Public Works and Infrastructure Minister Dean Macpherson has spent years and R41.4 million trying to contain it, and by his own account the department has lost the fight for basic control: officials cannot access parts of the site at all. Theewaterskloof municipality, which doesn’t own the land but absorbs the consequences, is paying an estimated R11 million a year in services to residents who contribute nothing to the rates base. Multiple criminal cases opened at the Grabouw police station — trespassing, fraud, housebreaking, theft — have gone nowhere. Macpherson's characterisation is unambiguous: this is an organised operation in which vulnerable people are being sold land nobody has the legal right to sell.
Knoflokskraal is, in other words, the PIE Amendment Bill's entire justification made concrete. Every gap the Bill closes is a gap that has been visibly exploited on that one piece of land for six years, at growing cost to a municipality that had no say in the matter.

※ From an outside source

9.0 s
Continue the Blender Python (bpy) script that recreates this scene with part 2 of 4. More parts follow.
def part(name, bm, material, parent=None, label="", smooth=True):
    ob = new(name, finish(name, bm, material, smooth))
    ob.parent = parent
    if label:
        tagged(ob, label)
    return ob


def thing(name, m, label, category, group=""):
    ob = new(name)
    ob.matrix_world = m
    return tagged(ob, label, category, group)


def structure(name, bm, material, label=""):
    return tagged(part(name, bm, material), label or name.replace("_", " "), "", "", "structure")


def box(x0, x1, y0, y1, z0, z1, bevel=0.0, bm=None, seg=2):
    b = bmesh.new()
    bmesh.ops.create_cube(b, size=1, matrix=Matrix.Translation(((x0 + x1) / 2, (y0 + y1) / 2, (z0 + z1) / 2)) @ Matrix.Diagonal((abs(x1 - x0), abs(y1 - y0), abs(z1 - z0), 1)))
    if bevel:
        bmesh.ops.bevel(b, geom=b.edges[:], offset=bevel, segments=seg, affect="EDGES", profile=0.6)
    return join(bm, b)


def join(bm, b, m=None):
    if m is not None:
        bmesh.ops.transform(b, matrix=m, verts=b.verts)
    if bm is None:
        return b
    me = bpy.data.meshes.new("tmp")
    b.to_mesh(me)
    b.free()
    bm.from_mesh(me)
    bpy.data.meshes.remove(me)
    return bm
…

What the Bill Actually Does
The amendment inserts a new offence: inciting, arranging, organising, or permitting anyone to occupy land without the consent of the owner, organ of state, or person in charge — even where no money changes hands. Previously the Act only targeted people who charged a fee for arranging illegal occupation. Conviction now carries a fine of up to R2 million or up to two years' imprisonment, and courts must order forfeiture of money or assets acquired through the scheme.
The Bill also expands the definition of “person in charge” so municipalities can apply for an urgent interdict even where they do not own the invaded land, closing exactly the standing problem Theewaterskloof has faced at Knoflokskraal. Provincial departments and relevant municipalities must now be joined to eviction proceedings rather than merely notified, and where a municipality itself owns the disputed land, the provincial MEC must appoint a mediator rather than merely having the option to. Courts gain discretion to stipulate a period for which alternative accommodation must be provided, and may order the retention, demolition, or removal of structures on evicted land.
Why an ANC Minister is Doing This
Simelane's own justification tracks Knoflokskraal almost exactly: a rise in unlawful land and building occupations placing a mounting financial and administrative burden on government and the private sector. The government has, in effect, concluded that organised land invasion is now a bigger threat to its own housing programmes and municipal finances than to any narrative about landlessness.
The politics reinforce the point. Knoflokskraal sits in a DA-run province and municipality, run by a DA public works minister, at exactly the moment an ANC-run national department is legislating the tools that minister needs. A materially similar Bill was tabled by DA MP Emma Powell back in 2023, before the ANC's own department produced this one — the current draft may well have been shaped by provisions the DA put forward from the opposition. Cracking down on the syndicates while retaining language about protecting “vulnerable” occupiers lets the ANC claim it has not abandoned its historical position even as it hands property owners, municipalities, and the state considerably sharper legal tools.
The Limits of the Reversal
None of this amounts to a broader ANC embrace of property rights as a constitutional value. The Bill is narrowly aimed at criminal syndicates and administrative gridlock, not at reversing the party's expropriation-without-compensation commitments, which remain untouched. Critics, including land-justice researchers at the Institute for Poverty, Land, and Agrarian Studies (PLAAS), a think tank based at the University of the Western Cape, have already argued the “incitement” offence risks criminalising genuine dispossession and poverty rather than only the syndicates Macpherson describes — a tension Knoflokskraal itself embodies, since residents there frame their occupation as ancestral reclamation rather than criminal enterprise, and no formal land claim for the site has in fact been lodged with the Land Claims Commission.
Strip away the politics and the Bill is, on its own terms, sound. Criminalising the incitement of land invasions without requiring proof that money changed hands closes a loophole syndicates have exploited for years. Mandatory forfeiture, compulsory joinder of organs of state, and giving municipalities standing to act on land they do not own are all overdue fixes to a 1998 Act that was never built for organised, industrial-scale invasion. Property owners, ratepayers, and municipalities carrying the cost of unlawful occupation will be better protected under this Bill than under the current one. That much is not in serious dispute.
While property owners may appreciate these newfound administrative protections, they should be cautious not to interpret them as a fundamental shift in the state's ideological commitments.